Just as better ingredients make a better pizza, better data leads to better quality lead gen.
Letting data quality degrade, or to put in another way, failing to improve data quality when you have the opportunity to do so, is a major drag on prospecting productivity.
If you are managing a lead generation effort and want to avoid a major slide in lead quality and quantity, you must monitor how data quality is being preserved and improved.
Let me give you a common scenario. Company is struggling to close new accounts as discovery calls are too few or of poor quality. I get called in to find that there was never a best prospect profile, records dumped in were overly broad, and that as callers call little effort is made to separate those probable to buy from those unlikely to buy, to determine who has a vendor and who does not, or who is likely to buy a lot from those likely to buy a little. Wonder why good meetings are too few?
Or another common scenario, prospecting program is setup correctly to segment by qualification criteria, potential worth and more. But alas, over time, callers neglect to note “A” level prospects from the “D” level prospects, and those not qualified, even though the system was setup to make it easy to do so.

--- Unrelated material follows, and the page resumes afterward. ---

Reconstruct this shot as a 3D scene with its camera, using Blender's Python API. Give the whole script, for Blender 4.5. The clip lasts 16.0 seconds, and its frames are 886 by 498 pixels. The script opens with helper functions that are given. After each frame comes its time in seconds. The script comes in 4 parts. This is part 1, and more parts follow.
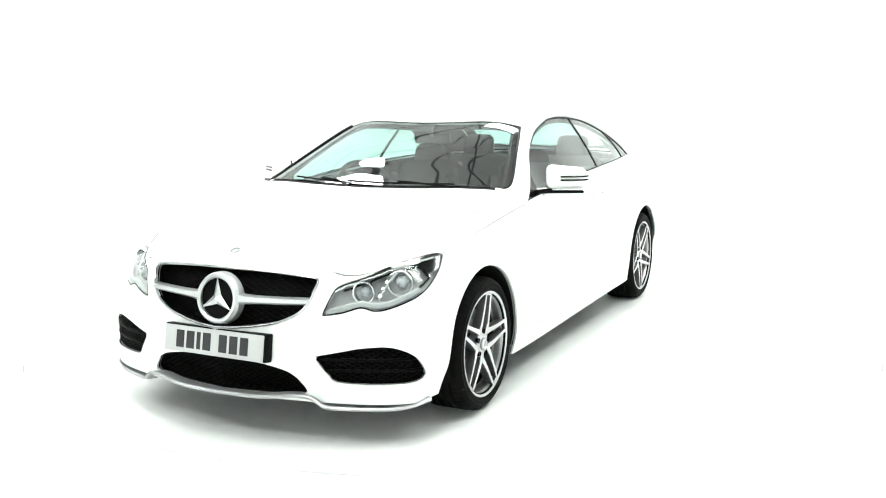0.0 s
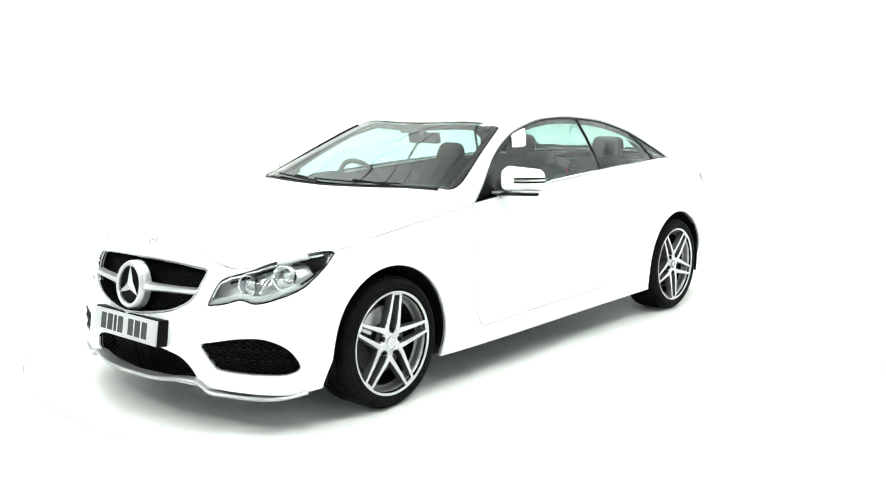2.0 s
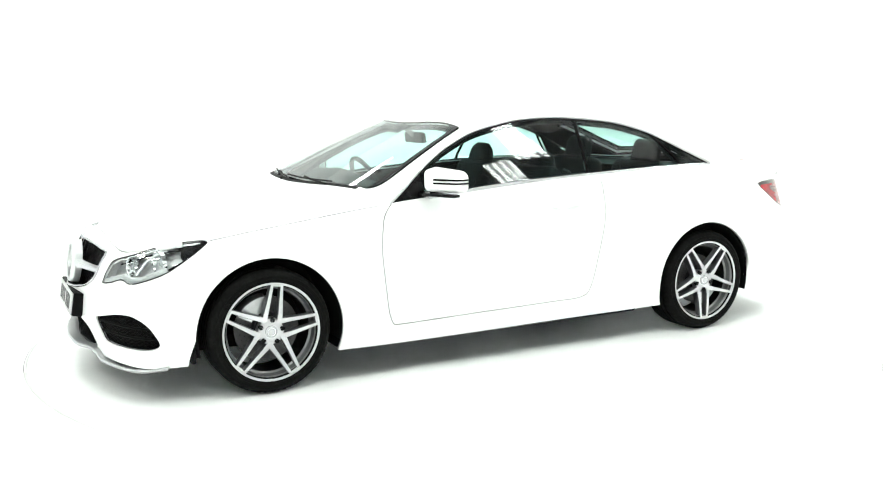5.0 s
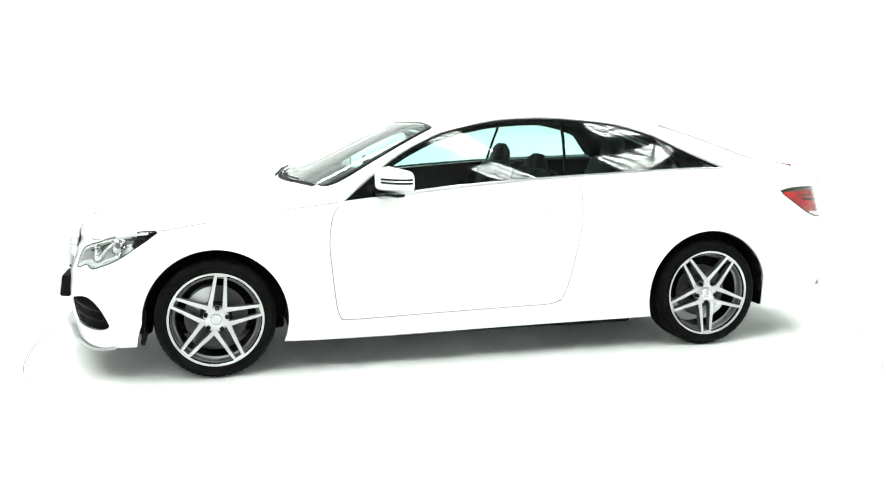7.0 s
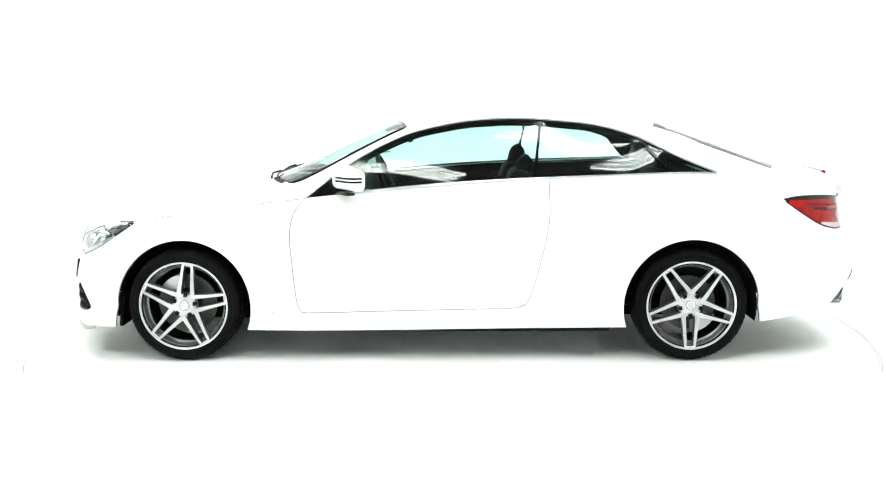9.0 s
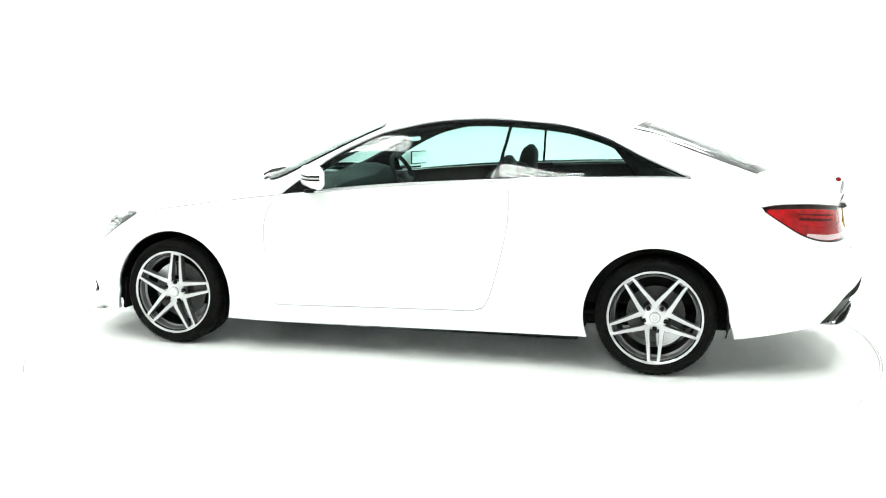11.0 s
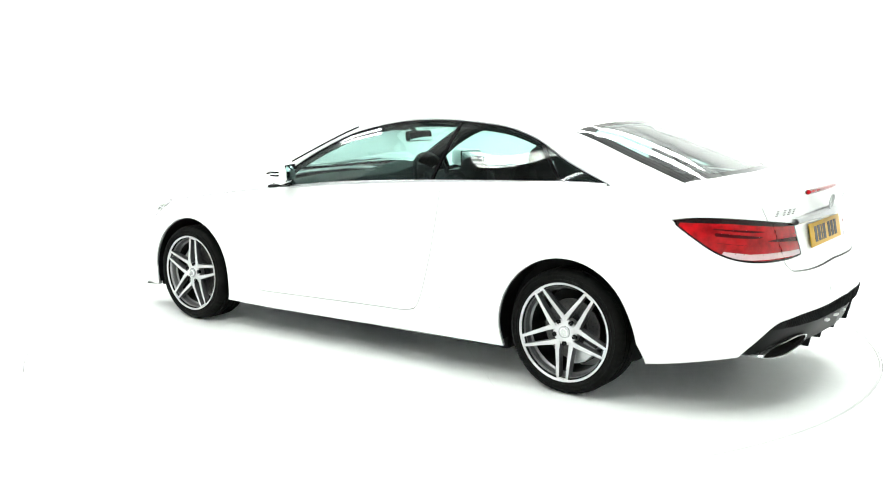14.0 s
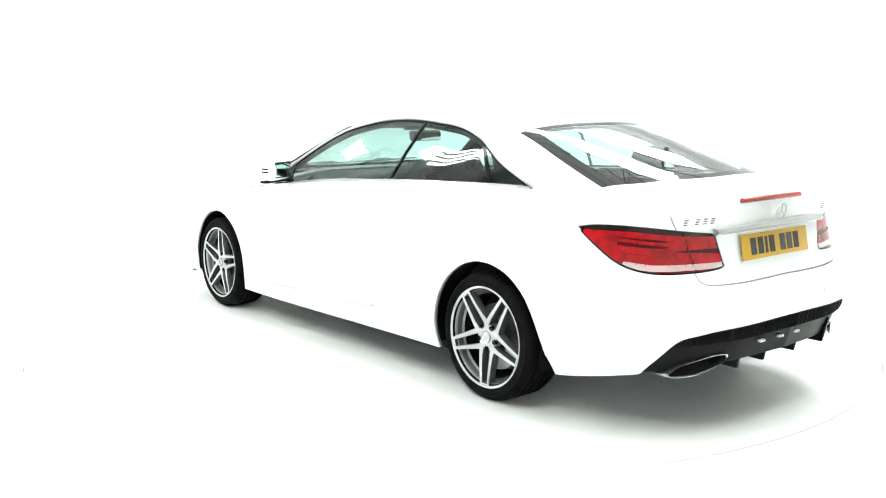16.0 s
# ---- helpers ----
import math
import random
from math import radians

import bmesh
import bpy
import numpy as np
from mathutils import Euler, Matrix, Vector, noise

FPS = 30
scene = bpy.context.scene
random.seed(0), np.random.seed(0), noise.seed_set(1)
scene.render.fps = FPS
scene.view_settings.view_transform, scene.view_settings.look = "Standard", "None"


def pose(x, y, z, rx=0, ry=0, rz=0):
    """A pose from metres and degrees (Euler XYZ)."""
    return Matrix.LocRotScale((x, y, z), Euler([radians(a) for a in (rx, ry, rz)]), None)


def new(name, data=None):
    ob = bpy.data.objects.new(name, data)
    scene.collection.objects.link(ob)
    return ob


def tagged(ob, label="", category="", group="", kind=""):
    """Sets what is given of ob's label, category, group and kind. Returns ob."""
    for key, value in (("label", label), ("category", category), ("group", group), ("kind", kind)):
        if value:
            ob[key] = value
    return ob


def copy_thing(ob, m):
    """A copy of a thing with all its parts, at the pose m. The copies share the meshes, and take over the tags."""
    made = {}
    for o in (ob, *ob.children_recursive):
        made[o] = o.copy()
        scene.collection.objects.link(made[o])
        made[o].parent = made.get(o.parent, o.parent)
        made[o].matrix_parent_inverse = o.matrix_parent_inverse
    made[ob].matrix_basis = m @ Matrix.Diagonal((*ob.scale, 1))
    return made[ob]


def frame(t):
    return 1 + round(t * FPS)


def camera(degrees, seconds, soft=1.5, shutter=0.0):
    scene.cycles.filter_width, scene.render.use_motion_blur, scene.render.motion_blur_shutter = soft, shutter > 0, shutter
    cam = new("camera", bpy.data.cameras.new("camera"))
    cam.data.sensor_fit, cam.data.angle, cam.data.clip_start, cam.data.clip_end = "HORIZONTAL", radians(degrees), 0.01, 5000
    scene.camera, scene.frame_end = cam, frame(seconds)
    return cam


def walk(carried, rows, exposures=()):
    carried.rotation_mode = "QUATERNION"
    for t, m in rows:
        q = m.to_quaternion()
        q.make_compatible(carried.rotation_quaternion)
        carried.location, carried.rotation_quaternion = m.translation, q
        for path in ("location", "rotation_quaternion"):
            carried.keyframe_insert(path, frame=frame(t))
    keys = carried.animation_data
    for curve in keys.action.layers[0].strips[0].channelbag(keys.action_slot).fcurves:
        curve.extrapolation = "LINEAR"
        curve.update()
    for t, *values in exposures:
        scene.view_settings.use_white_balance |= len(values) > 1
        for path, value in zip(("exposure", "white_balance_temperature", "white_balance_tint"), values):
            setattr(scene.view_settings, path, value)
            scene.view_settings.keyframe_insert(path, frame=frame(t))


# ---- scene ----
# the camera stands still before a turntable; the car turns on it
HEAD = [(t, 186.648 - 7.137 * (t - 8) + 0.00371 * (t - 8) ** 2) for t in range(17)]
CENTRE = (0.073, 0.004)
cam = camera(50.49, 16.0, soft=1.05)
STAND = pose(0, -5.879, 1.414, 81.069, 0, 0.492) @ pose(0, 0, 0, 0, 0, -0.257)
walk(cam, [(0.0, STAND), (16.0, STAND)])


# ---- light ----
world = bpy.data.worlds.new("overcast_day")
scene.world = world
world.use_nodes = True
world.node_tree.nodes["Background"].inputs[0].default_value = (0.92, 0.97, 1.0, 1)
world.node_tree.nodes["Background"].inputs[1].default_value = 0.15
scene.view_settings.exposure = 1.34


# ---- materials ----
def material(name, colour, rough=0.5, metal=0.0, grain=0.0, scale=40.0, bump=0.0, coat=0.0, spec=0.5, emit=0.0):
    """A surface with some variation at two scales, and fine relief."""
    m = bpy.data.materials.new(name)
    m.use_nodes = True
    nt = m.node_tree
    b = nt.nodes["Principled BSDF"]
    b.inputs["Base Color"].default_value = (*colour, 1)
    b.inputs["Roughness"].default_value = rough
    b.inputs["Metallic"].default_value = metal
    b.inputs["Coat Weight"].default_value = coat
    b.inputs["Coat Roughness"].default_value = 0.03
    b.inputs["Specular IOR Level"].default_value = spec
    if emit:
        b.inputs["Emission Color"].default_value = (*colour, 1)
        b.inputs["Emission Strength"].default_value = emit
    if grain or bump:
        co = nt.nodes.new("ShaderNodeTexCoord")
        fine, broad = nt.nodes.new("ShaderNodeTexNoise"), nt.nodes.new("ShaderNodeTexNoise")
        fine.inputs["Scale"].default_value, broad.inputs["Scale"].default_value = scale, scale / 12
        fine.inputs["Detail"].default_value = 4
        for n in (fine, broad):
            nt.links.new(co.outputs["Object"], n.inputs["Vector"])
        add = nt.nodes.new("ShaderNodeMath")
        nt.links.new(fine.outputs["Fac"], add.inputs[0])
        nt.links.new(broad.outputs["Fac"], add.inputs[1])
        ramp = nt.nodes.new("ShaderNodeMapRange")
        ramp.inputs["From Min"].default_value, ramp.inputs["From Max"].default_value = 0.6, 1.4
        ramp.inputs["To Min"].default_value, ramp.inputs["To Max"].default_value = 1 - grain, 1 + grain
        nt.links.new(add.outputs[0], ramp.inputs["Value"])
        mix = nt.nodes.new("ShaderNodeVectorMath")
        mix.operation = "SCALE"
        mix.inputs[0].default_value = colour
        nt.links.new(ramp.outputs[0], mix.inputs["Scale"])
        nt.links.new(mix.outputs[0], b.inputs["Base Color"])
        if bump:
            bp = nt.nodes.new("ShaderNodeBump")
            bp.inputs["Strength"].default_value, bp.inputs["Distance"].default_value = bump, 0.002
            nt.links.new(fine.outputs["Fac"], bp.inputs["Height"])
            nt.links.new(bp.outputs[0], b.inputs["Normal"])
    return m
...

Your team is making the calls anyway. With every call your team should, at minimum, seek to improve data quality. With just a question or two and a few clicks of the mouse, your team will be better able to allocate time to those worth more time.
If not, the average and the not worthy end up getting more prospecting time than they deserve, while higher value records are under called as they are not properly coded in the database.
As a team leader, if you don’t want to spend a ton on money having your reps calling less worthy records repeatedly while the better records are neglected, you need to make sure that data quality is being preserved or improved with every call.
This is just one downside of “just make more calls” prospecting management. Improving the quality of the effort gets neglected. Making more calls into a s—pile does not lead to more good meetings.